»»
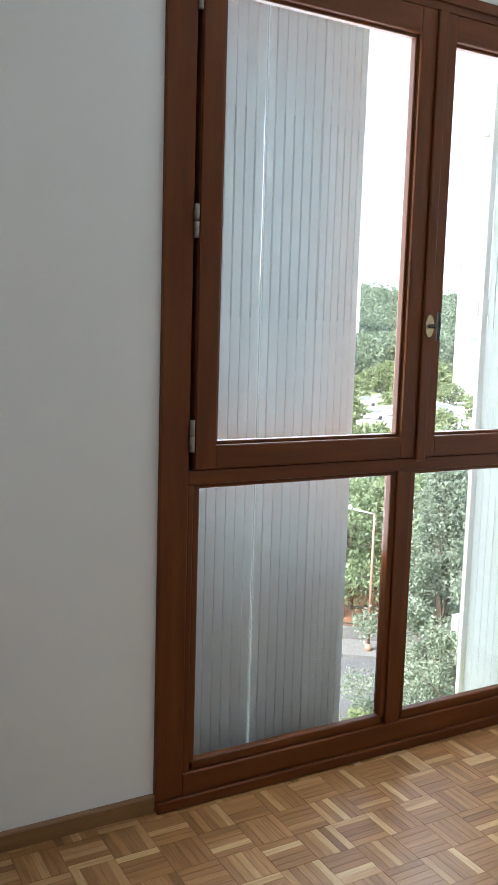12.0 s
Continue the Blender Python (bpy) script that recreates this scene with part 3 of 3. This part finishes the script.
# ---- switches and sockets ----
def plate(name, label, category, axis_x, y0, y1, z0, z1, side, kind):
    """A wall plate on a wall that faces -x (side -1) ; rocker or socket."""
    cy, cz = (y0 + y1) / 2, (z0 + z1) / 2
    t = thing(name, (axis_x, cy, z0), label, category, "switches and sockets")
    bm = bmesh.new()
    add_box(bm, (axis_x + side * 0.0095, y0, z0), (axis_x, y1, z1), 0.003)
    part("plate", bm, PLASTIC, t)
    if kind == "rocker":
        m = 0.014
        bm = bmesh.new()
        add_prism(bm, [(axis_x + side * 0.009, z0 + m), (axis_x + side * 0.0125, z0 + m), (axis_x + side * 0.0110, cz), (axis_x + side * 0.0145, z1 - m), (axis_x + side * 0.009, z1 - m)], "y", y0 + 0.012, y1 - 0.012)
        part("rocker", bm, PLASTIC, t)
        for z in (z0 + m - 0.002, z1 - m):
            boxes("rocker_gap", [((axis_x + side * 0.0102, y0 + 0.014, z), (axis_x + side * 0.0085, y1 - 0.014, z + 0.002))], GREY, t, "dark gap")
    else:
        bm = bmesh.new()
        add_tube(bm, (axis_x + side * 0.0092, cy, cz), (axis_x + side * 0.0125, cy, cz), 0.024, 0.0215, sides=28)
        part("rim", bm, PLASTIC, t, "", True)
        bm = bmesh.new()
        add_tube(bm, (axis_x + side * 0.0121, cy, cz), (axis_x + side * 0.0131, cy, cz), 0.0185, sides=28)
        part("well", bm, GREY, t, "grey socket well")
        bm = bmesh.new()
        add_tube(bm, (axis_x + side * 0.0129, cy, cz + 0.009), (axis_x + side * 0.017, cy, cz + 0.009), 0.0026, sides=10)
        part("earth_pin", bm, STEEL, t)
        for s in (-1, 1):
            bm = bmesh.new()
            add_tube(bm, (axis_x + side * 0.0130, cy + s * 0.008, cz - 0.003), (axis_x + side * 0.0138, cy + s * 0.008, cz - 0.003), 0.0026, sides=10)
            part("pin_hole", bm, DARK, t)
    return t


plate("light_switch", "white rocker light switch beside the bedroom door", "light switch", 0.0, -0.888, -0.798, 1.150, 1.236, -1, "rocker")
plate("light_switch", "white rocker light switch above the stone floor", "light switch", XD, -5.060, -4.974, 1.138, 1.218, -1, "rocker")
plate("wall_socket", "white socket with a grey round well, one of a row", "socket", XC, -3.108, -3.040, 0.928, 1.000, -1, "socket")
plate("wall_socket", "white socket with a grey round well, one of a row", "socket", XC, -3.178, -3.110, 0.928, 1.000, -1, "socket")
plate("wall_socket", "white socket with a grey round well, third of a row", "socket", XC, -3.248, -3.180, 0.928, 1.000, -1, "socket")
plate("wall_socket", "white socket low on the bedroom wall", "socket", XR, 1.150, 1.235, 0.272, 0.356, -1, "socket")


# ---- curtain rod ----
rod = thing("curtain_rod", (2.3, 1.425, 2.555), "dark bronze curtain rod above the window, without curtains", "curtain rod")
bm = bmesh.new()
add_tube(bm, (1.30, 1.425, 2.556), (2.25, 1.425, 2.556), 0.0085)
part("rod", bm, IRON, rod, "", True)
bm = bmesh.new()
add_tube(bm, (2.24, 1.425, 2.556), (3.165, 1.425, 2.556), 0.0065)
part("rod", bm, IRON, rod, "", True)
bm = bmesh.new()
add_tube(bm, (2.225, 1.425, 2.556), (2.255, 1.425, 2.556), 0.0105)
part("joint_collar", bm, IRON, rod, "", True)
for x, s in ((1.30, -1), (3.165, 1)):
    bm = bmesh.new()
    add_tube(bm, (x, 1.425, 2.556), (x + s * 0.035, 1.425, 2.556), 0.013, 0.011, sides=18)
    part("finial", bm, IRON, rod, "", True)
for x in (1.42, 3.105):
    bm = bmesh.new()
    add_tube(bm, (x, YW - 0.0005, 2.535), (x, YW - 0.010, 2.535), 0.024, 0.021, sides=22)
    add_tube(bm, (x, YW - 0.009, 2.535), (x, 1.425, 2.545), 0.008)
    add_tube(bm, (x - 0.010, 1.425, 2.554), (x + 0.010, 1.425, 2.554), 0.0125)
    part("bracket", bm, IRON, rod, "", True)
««
»»
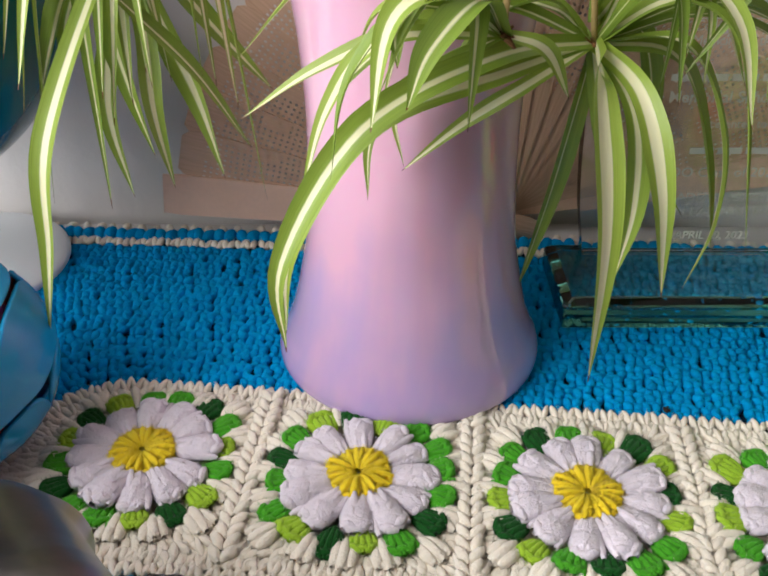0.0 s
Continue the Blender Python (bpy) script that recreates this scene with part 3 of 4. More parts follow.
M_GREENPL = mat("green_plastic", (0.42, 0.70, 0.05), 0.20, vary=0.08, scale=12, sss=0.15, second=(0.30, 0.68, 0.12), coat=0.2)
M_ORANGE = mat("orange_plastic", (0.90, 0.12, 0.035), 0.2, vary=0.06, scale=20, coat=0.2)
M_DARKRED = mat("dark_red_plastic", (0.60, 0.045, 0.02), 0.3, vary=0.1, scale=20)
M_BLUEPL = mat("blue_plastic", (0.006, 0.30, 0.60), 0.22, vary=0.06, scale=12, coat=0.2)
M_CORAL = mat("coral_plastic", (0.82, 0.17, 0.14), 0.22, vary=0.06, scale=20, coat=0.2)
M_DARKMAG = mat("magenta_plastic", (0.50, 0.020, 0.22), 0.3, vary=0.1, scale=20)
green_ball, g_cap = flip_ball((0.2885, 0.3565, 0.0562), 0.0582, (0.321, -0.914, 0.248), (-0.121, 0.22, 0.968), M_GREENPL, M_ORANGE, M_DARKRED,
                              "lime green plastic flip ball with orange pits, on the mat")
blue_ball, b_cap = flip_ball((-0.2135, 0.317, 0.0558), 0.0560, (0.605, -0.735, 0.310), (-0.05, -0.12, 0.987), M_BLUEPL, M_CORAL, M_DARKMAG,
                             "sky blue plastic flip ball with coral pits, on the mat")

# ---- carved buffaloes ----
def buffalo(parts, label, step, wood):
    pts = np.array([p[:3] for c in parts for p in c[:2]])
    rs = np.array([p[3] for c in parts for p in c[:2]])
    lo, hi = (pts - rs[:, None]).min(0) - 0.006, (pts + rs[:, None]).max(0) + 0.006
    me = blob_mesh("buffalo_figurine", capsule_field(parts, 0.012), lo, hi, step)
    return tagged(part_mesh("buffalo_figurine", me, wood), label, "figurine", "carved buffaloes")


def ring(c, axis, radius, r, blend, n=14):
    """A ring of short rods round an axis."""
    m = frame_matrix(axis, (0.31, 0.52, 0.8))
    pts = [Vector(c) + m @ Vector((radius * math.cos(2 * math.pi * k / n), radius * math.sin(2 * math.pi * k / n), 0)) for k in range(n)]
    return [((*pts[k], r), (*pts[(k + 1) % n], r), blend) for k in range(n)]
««
»»
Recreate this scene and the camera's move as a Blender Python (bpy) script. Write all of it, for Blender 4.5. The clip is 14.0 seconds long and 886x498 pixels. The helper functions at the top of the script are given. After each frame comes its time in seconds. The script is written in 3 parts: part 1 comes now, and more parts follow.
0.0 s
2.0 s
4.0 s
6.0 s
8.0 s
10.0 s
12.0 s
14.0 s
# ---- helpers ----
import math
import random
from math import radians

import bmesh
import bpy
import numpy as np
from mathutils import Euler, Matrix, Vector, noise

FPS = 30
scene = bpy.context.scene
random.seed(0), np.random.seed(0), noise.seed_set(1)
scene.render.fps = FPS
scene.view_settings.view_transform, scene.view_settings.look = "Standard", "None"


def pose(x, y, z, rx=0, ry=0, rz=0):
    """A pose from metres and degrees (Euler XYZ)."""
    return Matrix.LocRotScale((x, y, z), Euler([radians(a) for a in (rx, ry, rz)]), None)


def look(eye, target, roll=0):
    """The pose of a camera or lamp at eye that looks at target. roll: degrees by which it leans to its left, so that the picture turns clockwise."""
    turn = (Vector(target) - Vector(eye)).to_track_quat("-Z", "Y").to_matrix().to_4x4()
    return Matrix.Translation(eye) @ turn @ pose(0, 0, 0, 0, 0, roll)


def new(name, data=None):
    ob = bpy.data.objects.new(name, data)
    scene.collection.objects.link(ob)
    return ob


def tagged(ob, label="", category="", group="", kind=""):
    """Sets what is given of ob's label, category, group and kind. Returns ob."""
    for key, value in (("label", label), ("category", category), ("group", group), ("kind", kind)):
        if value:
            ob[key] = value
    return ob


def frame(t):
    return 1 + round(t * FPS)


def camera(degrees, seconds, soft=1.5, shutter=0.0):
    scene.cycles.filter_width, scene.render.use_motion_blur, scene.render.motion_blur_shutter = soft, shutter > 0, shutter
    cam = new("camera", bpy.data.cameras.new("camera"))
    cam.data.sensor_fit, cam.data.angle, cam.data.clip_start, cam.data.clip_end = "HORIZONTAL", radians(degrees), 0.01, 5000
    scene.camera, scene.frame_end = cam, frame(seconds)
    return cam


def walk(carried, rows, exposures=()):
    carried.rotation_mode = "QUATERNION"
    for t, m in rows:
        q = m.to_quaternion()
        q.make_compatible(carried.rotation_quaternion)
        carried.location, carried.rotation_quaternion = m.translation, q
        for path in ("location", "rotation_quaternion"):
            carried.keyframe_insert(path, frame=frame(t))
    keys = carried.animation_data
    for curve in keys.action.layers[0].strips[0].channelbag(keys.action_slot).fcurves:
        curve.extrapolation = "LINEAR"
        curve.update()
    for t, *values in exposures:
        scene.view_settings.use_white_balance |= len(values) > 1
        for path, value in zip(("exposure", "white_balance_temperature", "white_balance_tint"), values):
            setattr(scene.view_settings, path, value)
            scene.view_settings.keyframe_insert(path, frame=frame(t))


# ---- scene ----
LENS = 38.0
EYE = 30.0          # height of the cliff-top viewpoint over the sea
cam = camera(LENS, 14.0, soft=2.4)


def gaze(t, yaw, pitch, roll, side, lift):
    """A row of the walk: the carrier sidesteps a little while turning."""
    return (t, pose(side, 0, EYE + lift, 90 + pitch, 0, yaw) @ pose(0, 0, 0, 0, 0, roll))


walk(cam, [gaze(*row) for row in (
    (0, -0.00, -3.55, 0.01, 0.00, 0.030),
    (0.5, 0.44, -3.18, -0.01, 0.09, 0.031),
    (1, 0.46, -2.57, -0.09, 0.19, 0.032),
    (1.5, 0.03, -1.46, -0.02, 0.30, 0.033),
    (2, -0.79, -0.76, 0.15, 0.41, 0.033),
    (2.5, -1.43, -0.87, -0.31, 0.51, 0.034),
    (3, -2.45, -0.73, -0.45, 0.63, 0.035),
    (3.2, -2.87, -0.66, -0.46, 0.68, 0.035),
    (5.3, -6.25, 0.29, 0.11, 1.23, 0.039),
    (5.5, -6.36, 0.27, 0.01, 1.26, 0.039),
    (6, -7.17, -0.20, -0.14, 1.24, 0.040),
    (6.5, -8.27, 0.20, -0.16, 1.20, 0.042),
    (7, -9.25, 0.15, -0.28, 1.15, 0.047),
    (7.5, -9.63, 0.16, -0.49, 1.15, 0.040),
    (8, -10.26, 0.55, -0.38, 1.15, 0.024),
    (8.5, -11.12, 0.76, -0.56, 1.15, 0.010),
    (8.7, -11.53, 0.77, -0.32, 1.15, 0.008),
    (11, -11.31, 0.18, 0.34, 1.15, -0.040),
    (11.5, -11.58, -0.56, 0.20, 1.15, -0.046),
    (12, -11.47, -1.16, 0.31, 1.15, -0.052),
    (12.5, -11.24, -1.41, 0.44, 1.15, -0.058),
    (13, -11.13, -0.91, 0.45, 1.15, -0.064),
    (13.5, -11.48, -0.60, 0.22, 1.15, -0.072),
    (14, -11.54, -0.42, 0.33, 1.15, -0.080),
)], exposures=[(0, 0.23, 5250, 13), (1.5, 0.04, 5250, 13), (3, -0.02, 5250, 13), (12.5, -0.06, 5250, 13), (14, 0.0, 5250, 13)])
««
OBJECTIVE:
Nothing but the lines from the line that contains "for t, *values" through the line that contains "return (t, pose(side, 0, EYE" should be given again, each exactly as it stands, both ends included.

ANSWER TO THE TASK:
    for t, *values in exposures:
        scene.view_settings.use_white_balance |= len(values) > 1
        for path, value in zip(("exposure", "white_balance_temperature", "white_balance_tint"), values):
            setattr(scene.view_settings, path, value)
            scene.view_settings.keyframe_insert(path, frame=frame(t))


# ---- scene ----
LENS = 38.0
EYE = 30.0          # height of the cliff-top viewpoint over the sea
cam = camera(LENS, 14.0, soft=2.4)


def gaze(t, yaw, pitch, roll, side, lift):
    """A row of the walk: the carrier sidesteps a little while turning."""
    return (t, pose(side, 0, EYE + lift, 90 + pitch, 0, yaw) @ pose(0, 0, 0, 0, 0, roll))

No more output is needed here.